Leaving out the pictures, retype all the material exactly.

::::

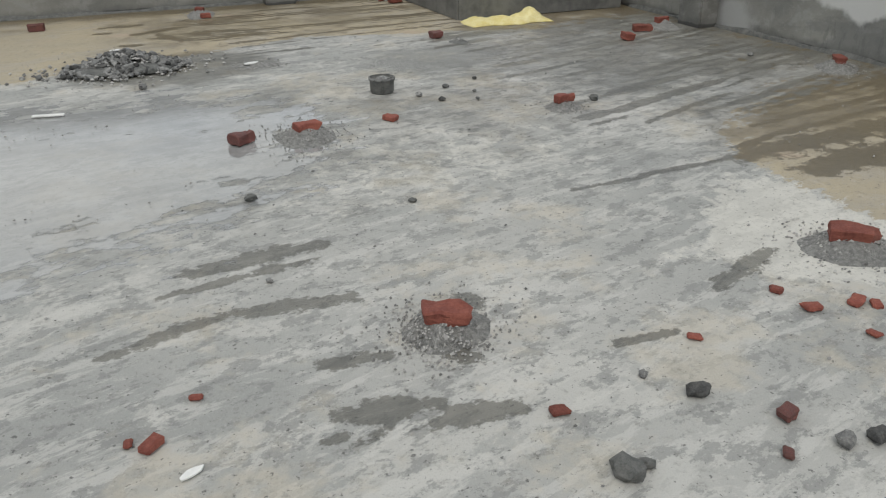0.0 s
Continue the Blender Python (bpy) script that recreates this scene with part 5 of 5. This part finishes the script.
def small_pole(x, y, top, label, arms=True):
    z0 = land(x, y)
    root = empty("thin_electric_pole", pose(x, y, z0), label, "utility pole", "thin electric poles")
    part("shaft", tube([(0, 0, -0.3), (0.03, 0, (top - z0) * 0.5), (0.05, 0, top - z0)], [0.11, 0.095, 0.08], 8), M["concrete_pole"], root)
    if arms:
        for k in range(3):
            part("bracket", boxm(-0.35, 0.4, -0.05, 0.03, top - z0 - 0.4 - 0.45 * k, top - z0 - 0.34 - 0.45 * k), M["iron"], root)
    return root


small_pole(-11.0, 33.4, 2.6, "thin concrete electric pole by the palm wood")
small_pole(-9.5, 38.9, 2.6, "thin concrete electric pole carrying bundled cables")
small_pole(-13.0, 50, 0.6, "short plain concrete pole", False)
small_pole(22.0, 52.5, 1.6, "leaning plain pole among young palms", False)
small_pole(-61, 11.5, 4.4, "thin concrete electric pole near village houses")
small_pole(-60, 4.2, 3.6, "thin plain pole near village houses", False)
small_pole(-72, -23.0, 4.0, "thin concrete electric pole by a shade net")
small_pole(-76, -9.2, 5.0, "thin plain pole beside the white villa", False)
wire((-9.5, 38.8, 1.6), (62, 62, -0.6), 1.2, 0.03)
wire((-9.5, 38.8, 0.9), (62, 62, -1.0), 1.2, 0.03)
wire((-11, 33.4, 1.8), (-9.5, 38.8, 1.9), 0.1, 0.02)
wire((-60.8, 11.5, 4.0), (-47, 29, 0.5), 1.0, 0.03)
wire((-60.8, 11.5, 3.6), (-47, 29, 0.1), 1.0, 0.03)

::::

- _Exercise result_
0.0 s
Continue the Blender Python (bpy) script that recreates this scene with part 5 of 5. This part finishes the script.
def small_pole(x, y, top, label, arms=True):
    z0 = land(x, y)
    root = empty("thin_electric_pole", pose(x, y, z0), label, "utility pole", "thin electric poles")
    part("shaft", tube([(0, 0, -0.3), (0.03, 0, (top - z0) * 0.5), (0.05, 0, top - z0)], [0.11, 0.095, 0.08], 8), M["concrete_pole"], root)
    if arms:
        for k in range(3):
            part("bracket", boxm(-0.35, 0.4, -0.05, 0.03, top - z0 - 0.4 - 0.45 * k, top - z0 - 0.34 - 0.45 * k), M["iron"], root)
    return root


small_pole(-11.0, 33.4, 2.6, "thin concrete electric pole by the palm wood")
small_pole(-9.5, 38.9, 2.6, "thin concrete electric pole carrying bundled cables")
small_pole(-13.0, 50, 0.6, "short plain concrete pole", False)
small_pole(22.0, 52.5, 1.6, "leaning plain pole among young palms", False)
small_pole(-61, 11.5, 4.4, "thin concrete electric pole near village houses")
small_pole(-60, 4.2, 3.6, "thin plain pole near village houses", False)
small_pole(-72, -23.0, 4.0, "thin concrete electric pole by a shade net")
small_pole(-76, -9.2, 5.0, "thin plain pole beside the white villa", False)
wire((-9.5, 38.8, 1.6), (62, 62, -0.6), 1.2, 0.03)
wire((-9.5, 38.8, 0.9), (62, 62, -1.0), 1.2, 0.03)
wire((-11, 33.4, 1.8), (-9.5, 38.8, 1.9), 0.1, 0.02)
wire((-60.8, 11.5, 4.0), (-47, 29, 0.5), 1.0, 0.03)
wire((-60.8, 11.5, 3.6), (-47, 29, 0.1), 1.0, 0.03)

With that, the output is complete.